WESTWOOD—After six months of work, UCLA will re-open its newly drought-friendly Intramural Field on July 10.

The eight acres of the IM Field have been changed from grass to artificial turf, a transformation that will “save an estimated 6.4 million gallons of water per year,” according to the university’s official statement. The turf is made of “exclusively American-sourced materials, … selected after being thoroughly studied for safety.”

The new turf is also more resilient than grass, giving students more play time. The grass field was regularly closed for up to four months out of the year to recuperate from the effects of recreation activities and weather, said director of recreation sports venues and events operations Rich Mylin.
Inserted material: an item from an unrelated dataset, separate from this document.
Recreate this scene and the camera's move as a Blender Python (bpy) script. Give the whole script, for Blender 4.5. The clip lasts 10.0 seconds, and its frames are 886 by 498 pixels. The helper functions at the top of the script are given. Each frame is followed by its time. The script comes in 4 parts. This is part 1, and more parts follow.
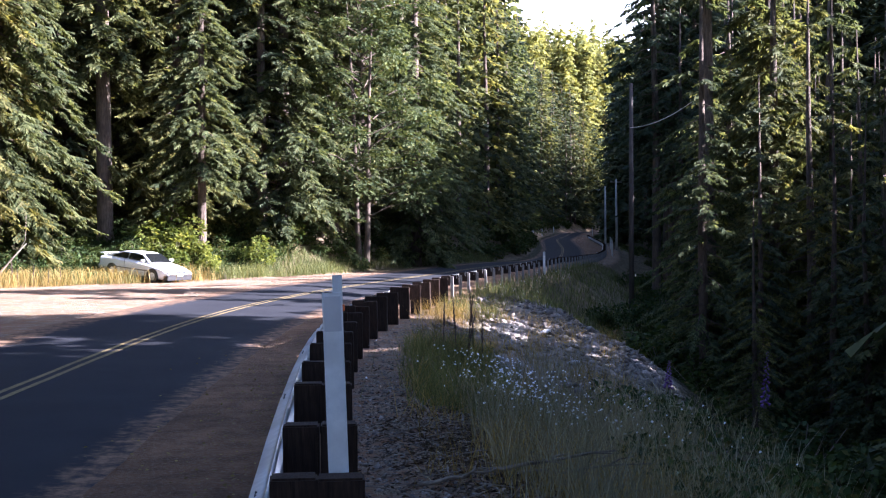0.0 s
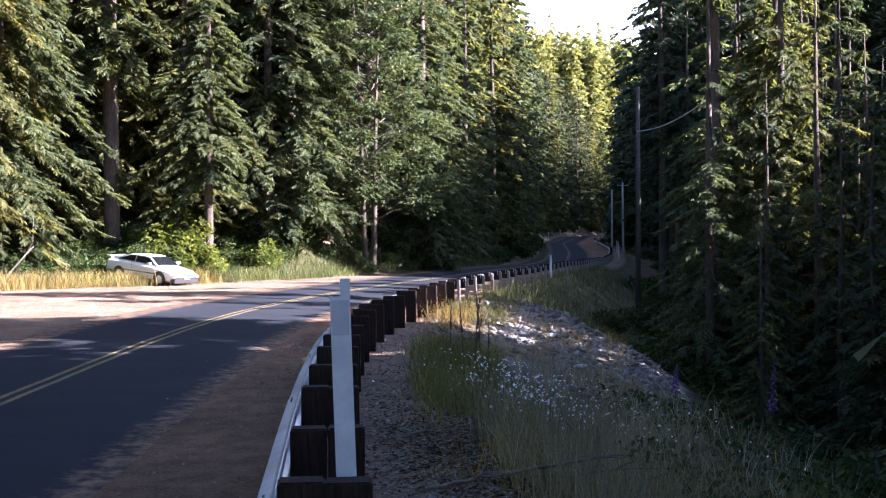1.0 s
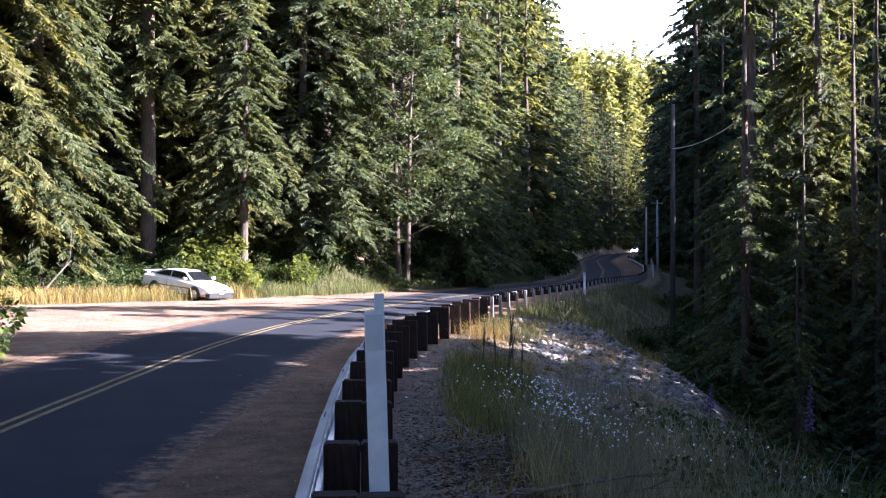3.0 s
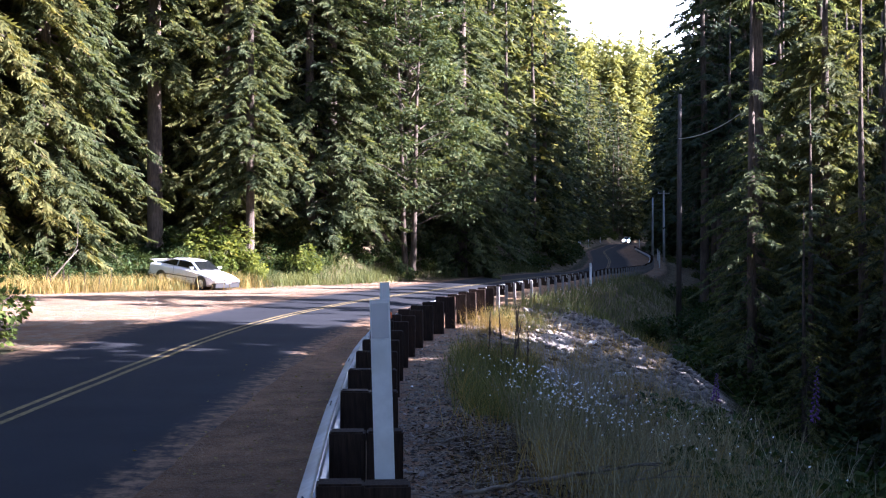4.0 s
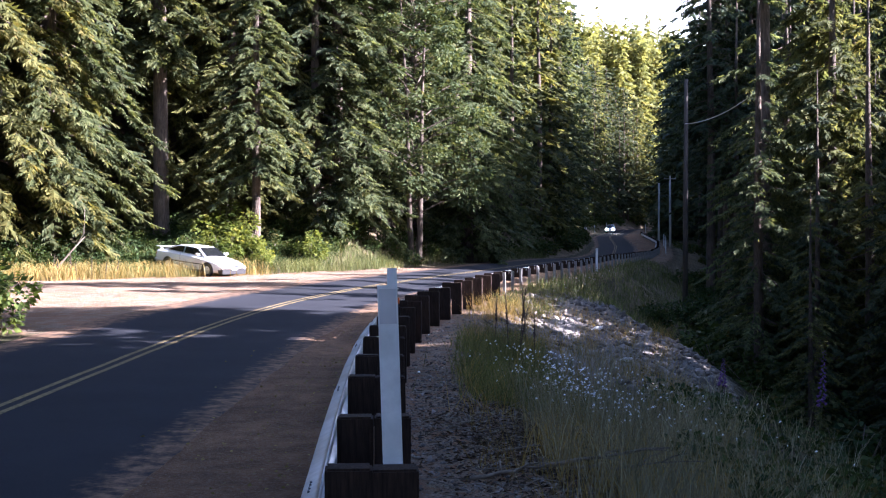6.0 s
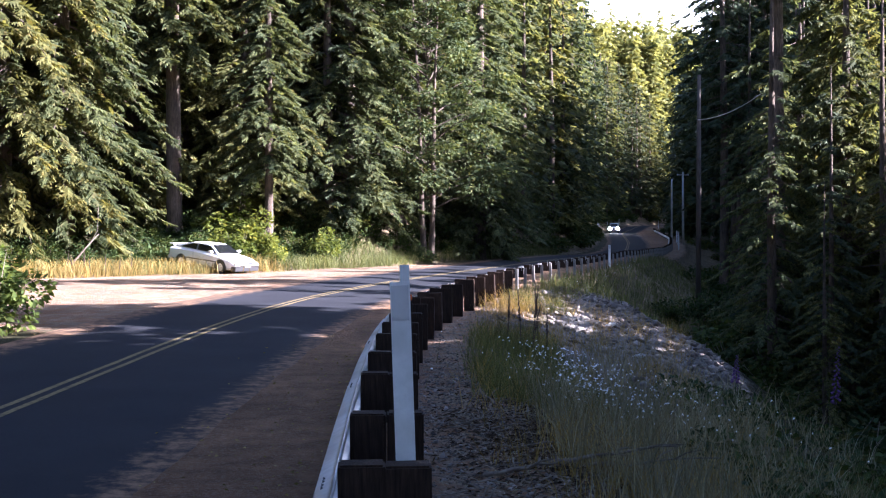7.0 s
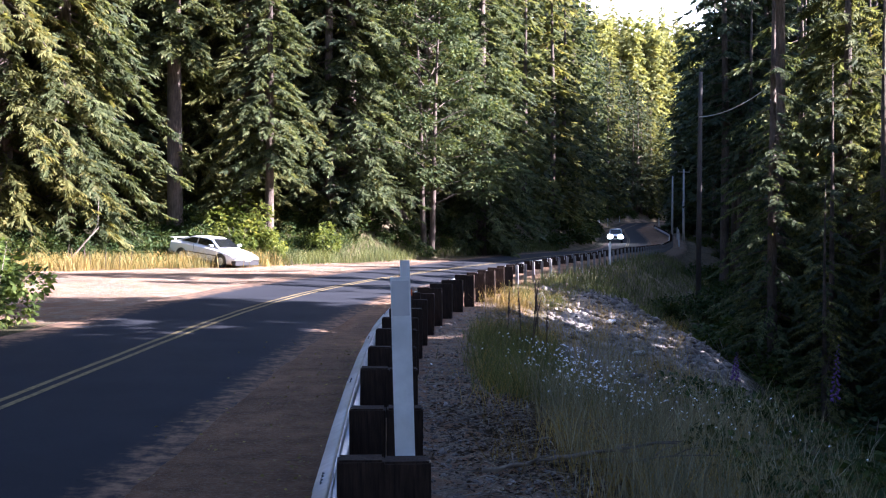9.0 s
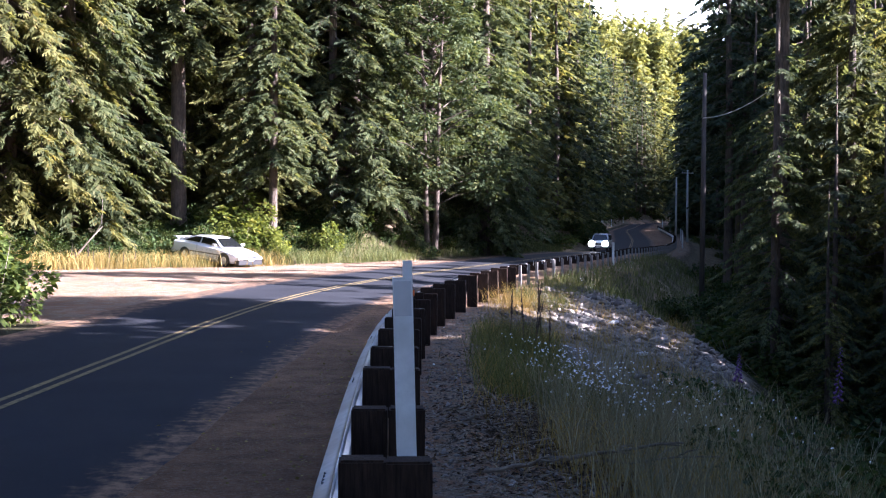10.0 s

The artificial turf can withstand year-round usage.

The IM Field is only one part of UCLA’s “water-wise, grass-replacement projects.” With four other landscaping projects replacing grass with artificial lawn and drought-tolerant plants, UCLA expects to save 11.3 million gallons of water a year.

The 45,500-square-foot lawn in front of Murphy Hall was xeriscaped with drought-tolerant vegetation and is expected to save 3 million gallons of water a year.

“Grass is much more water intensive, and while we don’t want to get rid of all of it, we’re systematically moving away from it for ornamental areas,” UCLA’s chief sustainability officer Nurit Katz said in a statement. “It’s part of our response to the dought, and part of our long-term water action plan.”

In addition to landscaping changes, this plan includes “water recycling, low-flow shower heads and toilets” and “a UCLA-invented filtration system will soon clean thousands of gallons” of water a day.

UCLA had been making efforts to curb water usage even before the drought. The university has “already reduced its water use by 7.6 percent per capita since 2000, … [saving] more than 100 million gallons [a year] so far.”